Tata Steel Expects UK Business To Turn Ebitda Positive In FY26, Says CEO TV Narendran
Nearly 80% of Tata Steel’s capex, estimated at around Rs 15,000 crore annually for financial year 2026 and fiscal 2027, will be invested domestically.

Tata Steel Ltd. expects its UK operations will turn Ebitda positive in financial year 2026, marking a major shift in the performance of its European business.
Chief Executive Officer and Managing Director, TV Narendran told NDTV Profit that the European business—once a drag on the company’s Indian operations—is undergoing significant transformation and will no longer weigh down overall performance.
In the UK, Tata Steel has undertaken an aggressive cost reduction exercise, having already removed 230 million pounds in fixed costs last year and cut an equivalent amount in financial year 2025. While market conditions in the UK remain challenging—partly because the region does not have benefit of quotas like the EU—the cost discipline is expected to drive a positive Ebitda outcome in fiscal 2026.
The company is also pressing ahead with its 1.25 billion pounds investment in UK for Electric Arc Furnace at the Port Talbot steelworks in Wales, supported by a 500 million pound grant from the government. Planning permissions have been obtained, and full clearance is expected by June, with construction set to begin in July. Equipment orders are in place, and the UK project is on track to be operational by fiscal 2027.
Meanwhile, Tata Steel Netherlands is poised for improved performance, buoyed by easing raw material prices and better spreads in the European market due to protective tariffs and quotas. Finanacial year 2026 should see a marked improvement in Ebitda in the Netherlands as transformation efforts bear fruit.
Narendran affirmed that the European business will no longer drag on the Indian operations. In financial year 2024, both the Netherlands and UK businesses had a negative impact, but by fiscal 2026, the entire European segment is expected to contribute positively to consolidated Ebitda.
In India, the company remains focused on growth and efficiency. Nearly 80% of the firm’s capex, estimated at around Rs 15,000 crore annually for financial year 2026 and fiscal 2027, will be invested domestically. This includes completing the Kalinganagar expansion, a new blast furnace in Ludhiana, and continued investment in iron ore mining to support its growing operations.
Tata Steel expects Indian steel production to rise to 26 million tonnes in this fiscal from 25 million tonnes in the previous financial year, with net volume growth of 1.5 million tonnes.

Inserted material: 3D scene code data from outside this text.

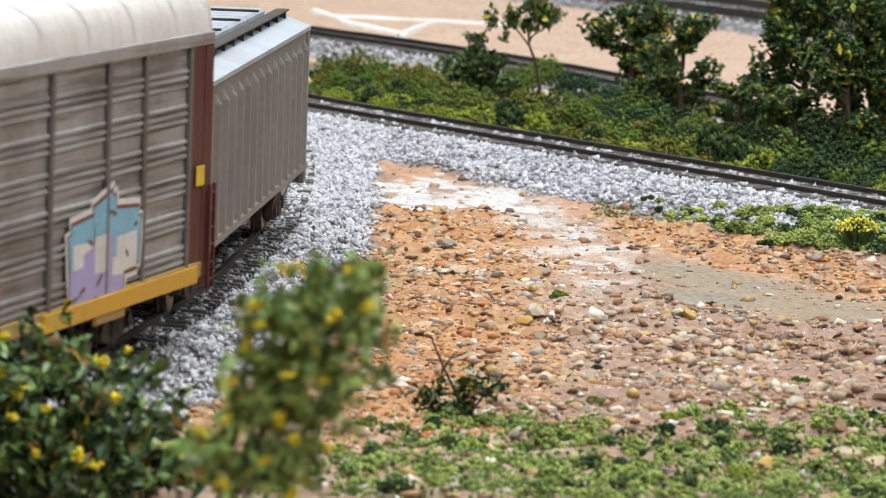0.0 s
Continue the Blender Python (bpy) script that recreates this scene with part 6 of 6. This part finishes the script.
FRESH = {"green": leaf_mat("fresh_green", (0.25, 0.40, 0.11), 0.5, 0.4), "dark": leaf_mat("fresh_dark", (0.165, 0.265, 0.10), 0.6, 0.3), "yellow": leaf_mat("fresh_yellow", (0.84, 0.68, 0.03), 0.25), "lime": leaf_mat("fresh_lime", (0.46, 0.58, 0.18), 0.4, 0.4), "brown": leaf_mat("fresh_brown", (0.42, 0.24, 0.08), 0.4)}
TURF = {"light": leaf_mat("light_turf", (0.38, 0.46, 0.14), 0.35, 0.95, 0.1), "fresh": leaf_mat("fresh_turf", (0.20, 0.275, 0.09), 0.4, 0.95, 0.1)}
BARK = shade("twig_bark", (0.09, 0.055, 0.035), 0.8, var=0.4, size=0.8)


def blob(n, rx, ry, rz, rng, lumps=7):
    """Points over the skins of several rounded lumps heaped on z = 0."""
    c = rng.normal(size=(lumps, 3))
    c /= np.linalg.norm(c, axis=1)[:, None]
    c *= rng.uniform(0.3, 0.7, (lumps, 1))
    c[:, 2] = abs(c[:, 2]) * 0.8 + 0.05
    r = rng.uniform(0.26, 0.5, lumps)
    k = rng.choice(lumps, n, p=r ** 2 / (r ** 2).sum())
    d = rng.normal(size=(n, 3))
    d /= np.linalg.norm(d, axis=1)[:, None]
    p = c[k] + d * (rng.uniform(0.75, 1.08, n) * r[k])[:, None]
    p[:, 2] = abs(p[:, 2])
    return p * np.array([rx, ry, rz])


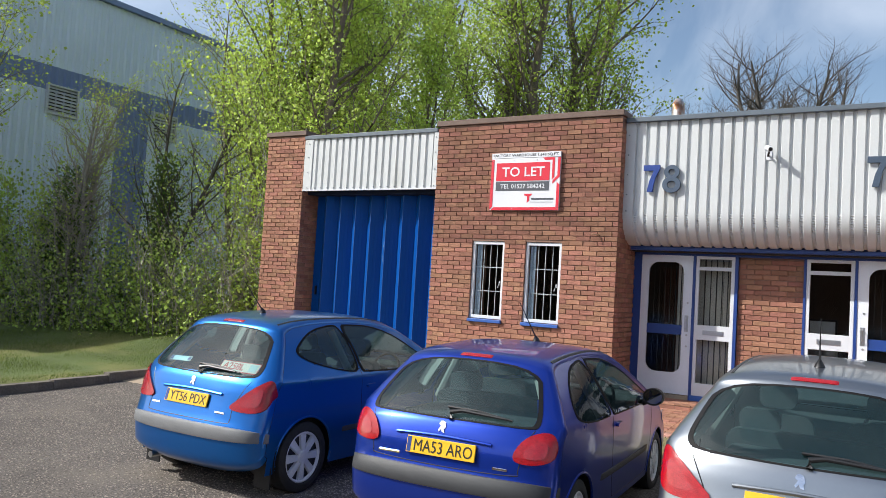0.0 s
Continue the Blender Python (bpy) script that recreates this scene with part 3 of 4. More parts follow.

The company is also working to rebalance its debt portfolio by onshoring offshore borrowings without increasing leverage, aligning more debt with cash-generating Indian operations.
Steel prices are expected to remain stable, despite persistent geopolitical headwinds. With a strong focus on cost optimisation across regions, the company sees a clear path to improved margins. “We’re chasing our numbers and expect to deliver them in FY26,” Narendran concluded.